Can anyone direct me to resources to get me started on assembly programing in 64-bit? Anyone mind pointing out some pros and cons of FASM vs YASM?
Thanks for any help.
|16 Aug 2006, 04:20||
MazeGen 16 Aug 2006, 07:37
Here are some good links about x64 conventions:
As for debugger, Microsoft provides WinDbg for free:
You can also search this board for "FDBG", open-source x64 debugger written by Feryno.
|16 Aug 2006, 07:37||
Feryno 16 Aug 2006, 07:47
Hello Regen and welcome here.
You have to learn from 2 areas:
1. asm instructions - look into fasm zip package for file FASM.TXT (200 kB) or FASM.PDF (400kB). Good idea is to step instructions under debugger to see what happens with registers and memory. Learn registers at first (Table 1.2, Table 2.4 from fasm.txt or pdf), then start with instructions mov lea call ret cmp jz jnz jc jnc, ...
2. win64 specific part of coding (like how to read file, write to console, create window, what is message loop, how to pass paremeters to API, which registers are nonvolatile, ...) - try to read EXAMPLES\PE64DEMO from fasmw.zip
or try to learn from izcelion tutorials (but they are for win32 and you have to convert them into win64).
You will need to know how to pass parameters to API http://flatassembler.net/docs/win32hlp.zip
or online MSDN library.
Don't forget to look into http://flatassembler.net/docs.php
You will have a lot of questions. Don't hesitate to ask at the forum. You decided to start a fight, you will have a lot of informations at begin and you will have difficuties to select what is important, what is more important and what is the most important.
fdbg is too big to learn from it and now I'm rewriting it completely from the base because big mess in sources and constructing completely new face. fdbg.exe is fully functionaly, it is meant for beginners, I tried to make its imput the easiest, it shows you every register (with very small font to fit into 1 screen)
|16 Aug 2006, 07:47||
Regen 16 Aug 2006, 23:18
Ok, thanks for pointing me in the right direction. I'll be checking those out.
|16 Aug 2006, 23:18||
Regen 18 Aug 2006, 01:20
How do I veiw a hex dump of a file? Using either windbg or fdbg or both.
|18 Aug 2006, 01:20||
Regen 18 Aug 2006, 05:08
Ok, I found how to view hex dumps, by opening the file, attaching the windbg to the process, then View->Memory or Alt+F5, but it doesn't show me the hex dump for the file that I attached it too. For example, if I create a .txt document in notepad with random words, those words won't appear in the ASCII portion of the hex dump, because it isn't showing the portion of memory that has the text.
What am I doing wrong?
Also, is there a better way to navigate the hex dump? Is there a way to limit the memory addresses it will dump the info from?

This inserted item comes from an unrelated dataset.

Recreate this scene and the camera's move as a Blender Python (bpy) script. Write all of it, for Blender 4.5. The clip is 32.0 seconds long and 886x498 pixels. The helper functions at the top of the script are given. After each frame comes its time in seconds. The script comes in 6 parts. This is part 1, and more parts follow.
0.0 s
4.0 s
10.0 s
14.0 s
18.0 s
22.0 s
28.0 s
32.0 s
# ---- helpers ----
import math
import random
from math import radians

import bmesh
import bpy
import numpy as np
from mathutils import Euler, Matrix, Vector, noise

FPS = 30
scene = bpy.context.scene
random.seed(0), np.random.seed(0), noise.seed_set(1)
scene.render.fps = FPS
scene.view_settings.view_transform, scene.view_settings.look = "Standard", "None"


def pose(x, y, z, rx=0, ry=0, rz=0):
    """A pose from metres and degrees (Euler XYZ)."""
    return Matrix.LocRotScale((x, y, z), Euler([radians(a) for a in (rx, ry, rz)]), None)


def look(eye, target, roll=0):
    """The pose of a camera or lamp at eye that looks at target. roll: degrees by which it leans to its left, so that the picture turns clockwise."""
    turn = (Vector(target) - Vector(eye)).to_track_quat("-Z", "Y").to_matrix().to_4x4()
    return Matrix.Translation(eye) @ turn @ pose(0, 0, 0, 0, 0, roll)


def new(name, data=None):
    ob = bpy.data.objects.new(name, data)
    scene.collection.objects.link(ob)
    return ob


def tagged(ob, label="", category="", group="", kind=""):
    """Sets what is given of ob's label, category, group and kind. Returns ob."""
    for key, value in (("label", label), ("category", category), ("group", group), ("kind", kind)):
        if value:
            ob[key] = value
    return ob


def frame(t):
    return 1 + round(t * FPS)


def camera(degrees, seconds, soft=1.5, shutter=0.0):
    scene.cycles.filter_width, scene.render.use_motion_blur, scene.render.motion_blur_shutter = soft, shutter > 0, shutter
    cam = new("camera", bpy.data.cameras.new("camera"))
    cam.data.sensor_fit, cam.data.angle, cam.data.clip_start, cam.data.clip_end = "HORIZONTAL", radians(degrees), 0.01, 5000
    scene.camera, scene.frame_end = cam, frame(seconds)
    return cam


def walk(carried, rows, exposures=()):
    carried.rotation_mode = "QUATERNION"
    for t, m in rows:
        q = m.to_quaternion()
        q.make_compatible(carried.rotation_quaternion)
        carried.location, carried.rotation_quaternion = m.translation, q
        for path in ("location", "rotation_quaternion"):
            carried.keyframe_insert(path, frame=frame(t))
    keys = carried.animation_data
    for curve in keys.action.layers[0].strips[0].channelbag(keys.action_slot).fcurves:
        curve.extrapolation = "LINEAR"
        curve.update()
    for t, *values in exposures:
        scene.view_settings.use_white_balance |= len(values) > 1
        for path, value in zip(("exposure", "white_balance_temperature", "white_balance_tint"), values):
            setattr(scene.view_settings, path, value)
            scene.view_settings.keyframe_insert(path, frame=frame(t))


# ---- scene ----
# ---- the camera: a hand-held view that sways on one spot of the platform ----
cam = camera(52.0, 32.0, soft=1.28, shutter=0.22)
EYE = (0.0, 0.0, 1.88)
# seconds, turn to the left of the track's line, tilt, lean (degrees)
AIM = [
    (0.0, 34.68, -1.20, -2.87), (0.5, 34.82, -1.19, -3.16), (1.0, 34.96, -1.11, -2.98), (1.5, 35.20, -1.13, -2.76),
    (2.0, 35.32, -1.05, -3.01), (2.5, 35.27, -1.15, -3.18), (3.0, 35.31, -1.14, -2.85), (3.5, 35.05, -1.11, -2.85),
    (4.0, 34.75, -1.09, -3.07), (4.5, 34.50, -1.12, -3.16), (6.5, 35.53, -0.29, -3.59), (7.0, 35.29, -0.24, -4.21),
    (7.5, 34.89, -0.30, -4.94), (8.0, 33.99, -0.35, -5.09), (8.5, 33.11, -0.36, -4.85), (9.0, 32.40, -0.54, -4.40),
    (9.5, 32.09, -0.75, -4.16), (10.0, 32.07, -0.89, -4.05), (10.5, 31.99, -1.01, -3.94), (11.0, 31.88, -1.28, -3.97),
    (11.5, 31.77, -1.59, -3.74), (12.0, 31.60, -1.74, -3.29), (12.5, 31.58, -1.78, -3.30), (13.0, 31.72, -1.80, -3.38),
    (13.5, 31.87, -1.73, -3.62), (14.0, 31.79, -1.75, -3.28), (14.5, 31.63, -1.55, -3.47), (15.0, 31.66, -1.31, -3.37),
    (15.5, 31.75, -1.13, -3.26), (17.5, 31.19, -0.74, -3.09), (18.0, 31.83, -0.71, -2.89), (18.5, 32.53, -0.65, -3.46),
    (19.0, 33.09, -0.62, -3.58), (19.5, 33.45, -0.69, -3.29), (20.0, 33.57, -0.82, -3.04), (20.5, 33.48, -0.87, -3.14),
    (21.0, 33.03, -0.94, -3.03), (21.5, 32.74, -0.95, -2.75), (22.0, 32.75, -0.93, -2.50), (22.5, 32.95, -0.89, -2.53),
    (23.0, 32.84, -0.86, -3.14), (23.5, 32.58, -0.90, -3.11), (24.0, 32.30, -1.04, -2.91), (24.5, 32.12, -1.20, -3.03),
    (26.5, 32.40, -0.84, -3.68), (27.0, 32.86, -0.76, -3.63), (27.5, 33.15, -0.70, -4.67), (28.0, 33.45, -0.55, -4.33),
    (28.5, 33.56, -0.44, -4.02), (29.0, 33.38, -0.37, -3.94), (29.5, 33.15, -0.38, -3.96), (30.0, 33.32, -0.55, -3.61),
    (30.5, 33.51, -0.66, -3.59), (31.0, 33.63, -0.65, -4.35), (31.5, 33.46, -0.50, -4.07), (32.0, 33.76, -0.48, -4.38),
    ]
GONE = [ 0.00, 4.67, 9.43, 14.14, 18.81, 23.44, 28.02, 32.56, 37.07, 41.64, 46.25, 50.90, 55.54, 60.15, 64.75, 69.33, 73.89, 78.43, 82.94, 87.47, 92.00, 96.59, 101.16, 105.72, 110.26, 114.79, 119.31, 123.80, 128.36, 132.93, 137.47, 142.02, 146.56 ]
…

Edit: Oh, also, is there a way to view the hex dump without first attaching to the process? I ask because it requires that you start running the program to attach to it. You can't view the hex info for a notepad file without first opening that file.
|18 Aug 2006, 05:08||
Feryno 18 Aug 2006, 09:15
exe file and image of its process in memory are very different
1. Hex dump of a file:
personaly, I use total commander for text editing and text/hexa viewing files
press F3 (=View) on the file, then press 3 (=Options->Hex)

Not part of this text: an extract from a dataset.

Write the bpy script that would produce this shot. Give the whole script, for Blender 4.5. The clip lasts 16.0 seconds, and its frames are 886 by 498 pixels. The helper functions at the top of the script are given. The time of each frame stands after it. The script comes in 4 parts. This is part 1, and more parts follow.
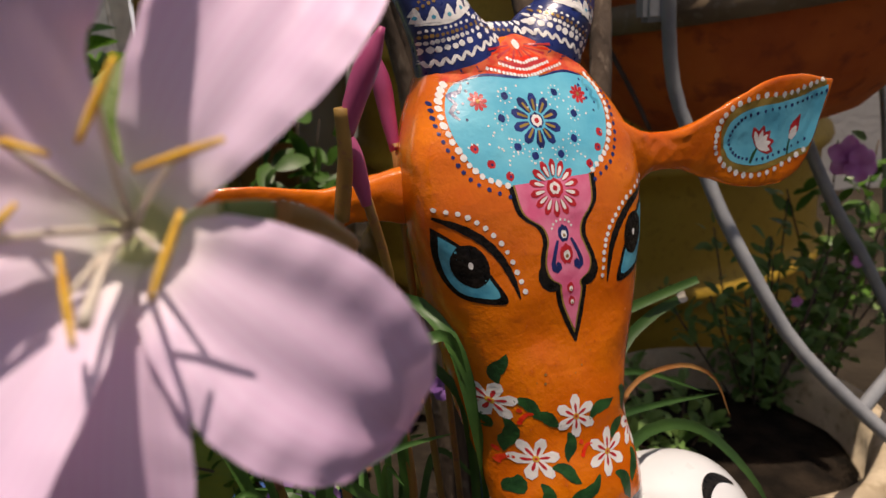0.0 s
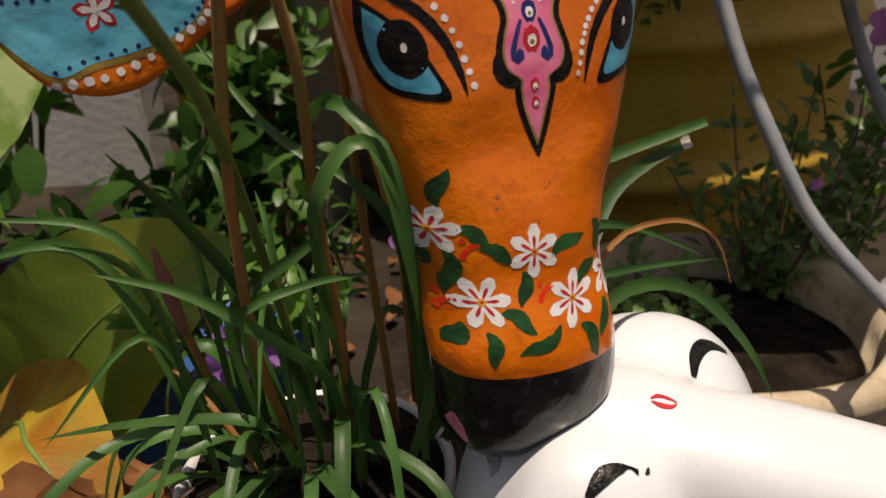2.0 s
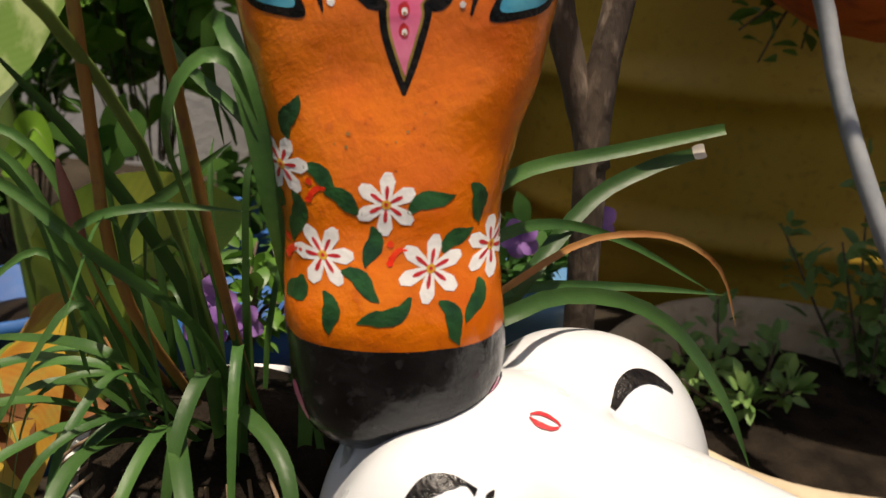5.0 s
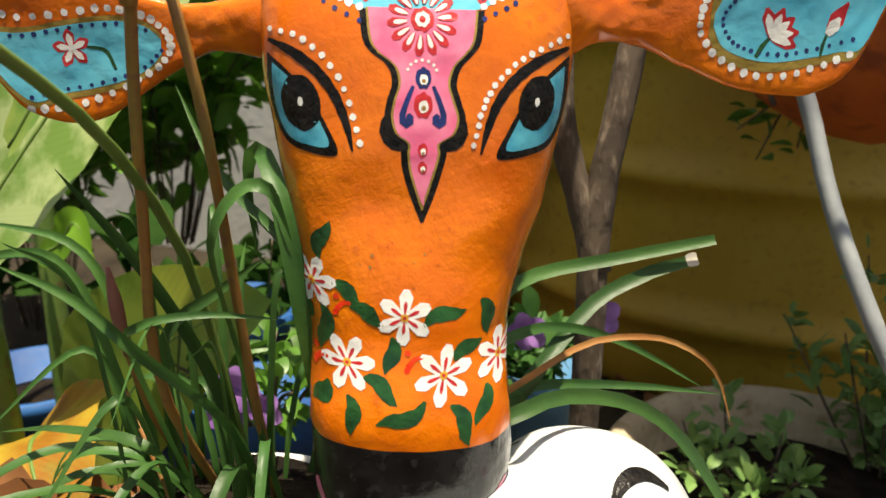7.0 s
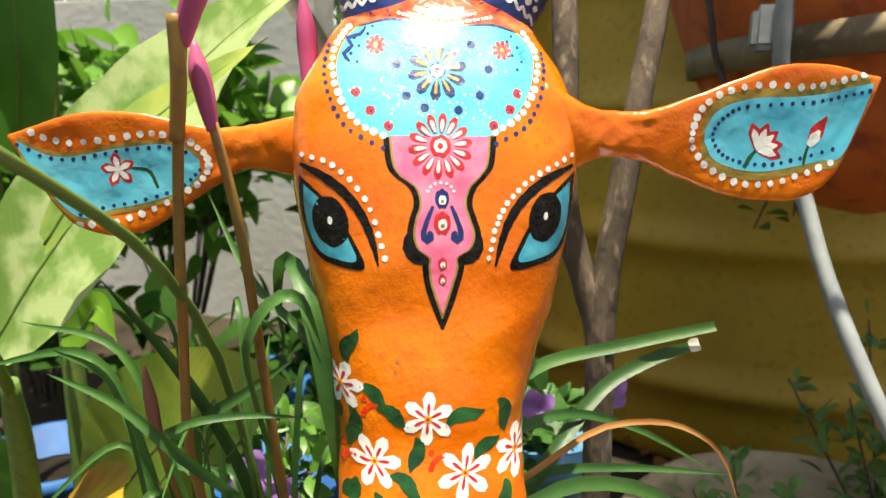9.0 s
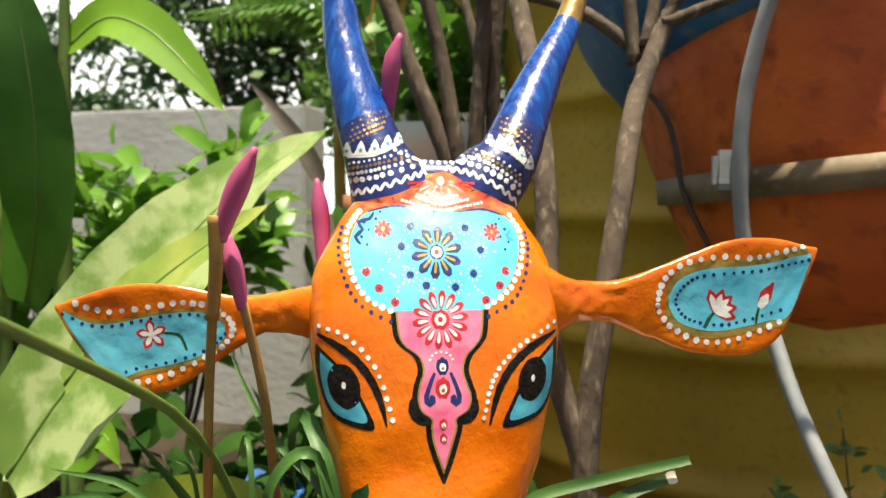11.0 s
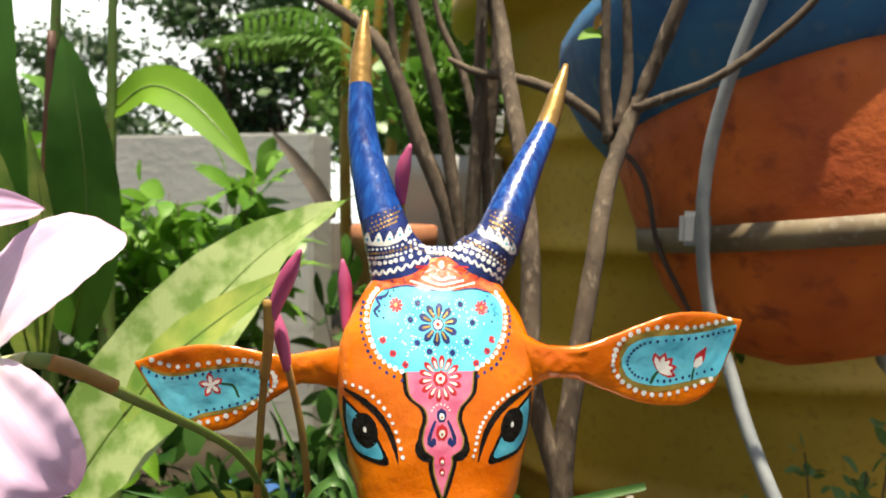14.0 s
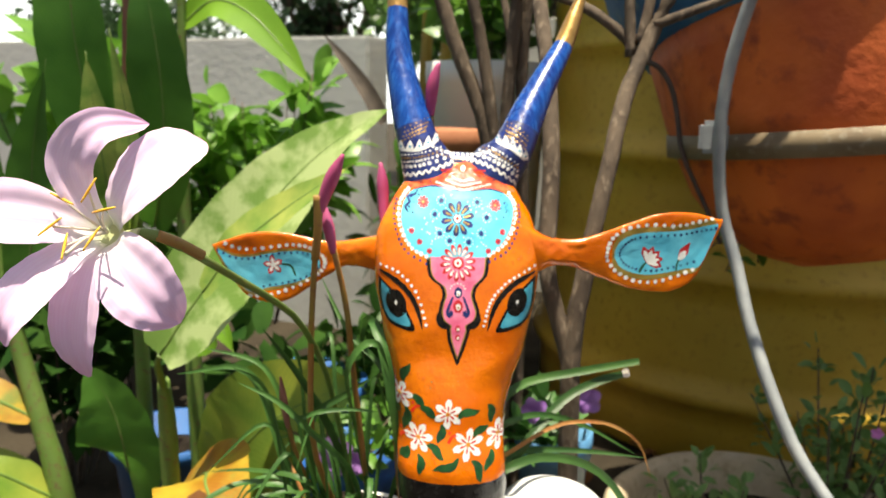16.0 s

you can use various hexa editors (more powerfull for hexa operations than totalcmd) - biew, hex workshop,...
2. Hex dump of an image of a process
It is good choice to execute file to view the image of its process and use debugger to examine process memory. Of course, there is one complicated way without executing file - manual calculations from exe header. If you are afraid that exe should be a malware, loading file under debugger is secure if you don't run it or make some steps. When you load exe under debugger, debugger stops at exe entrypoint or even before entrypoint in ntdll breakpoint.
When you type some words in notepad.exe and then you attach to notepad process, it is very hard work to find where the process store the buffer holding text you typed. You can easy view hex dump of the process, because debugger notifies you where process reside. But you don't know, where the process allocate buffers and memory is too big to try randomly find them. You need a lot of time and experiences to disassemble and trace notepad to find where is the buffer holding text you typed.
If the buffer is in the image of process, you can use Find function of fdbg to find text strings or hexa bytes sequence. But I suppose that notepad use api for allocate memory somewhere outside of its process image.
|18 Aug 2006, 09:15||
Regen 18 Aug 2006, 22:48
Ok, thank you for the information. I need to try some things before I know how much it helps.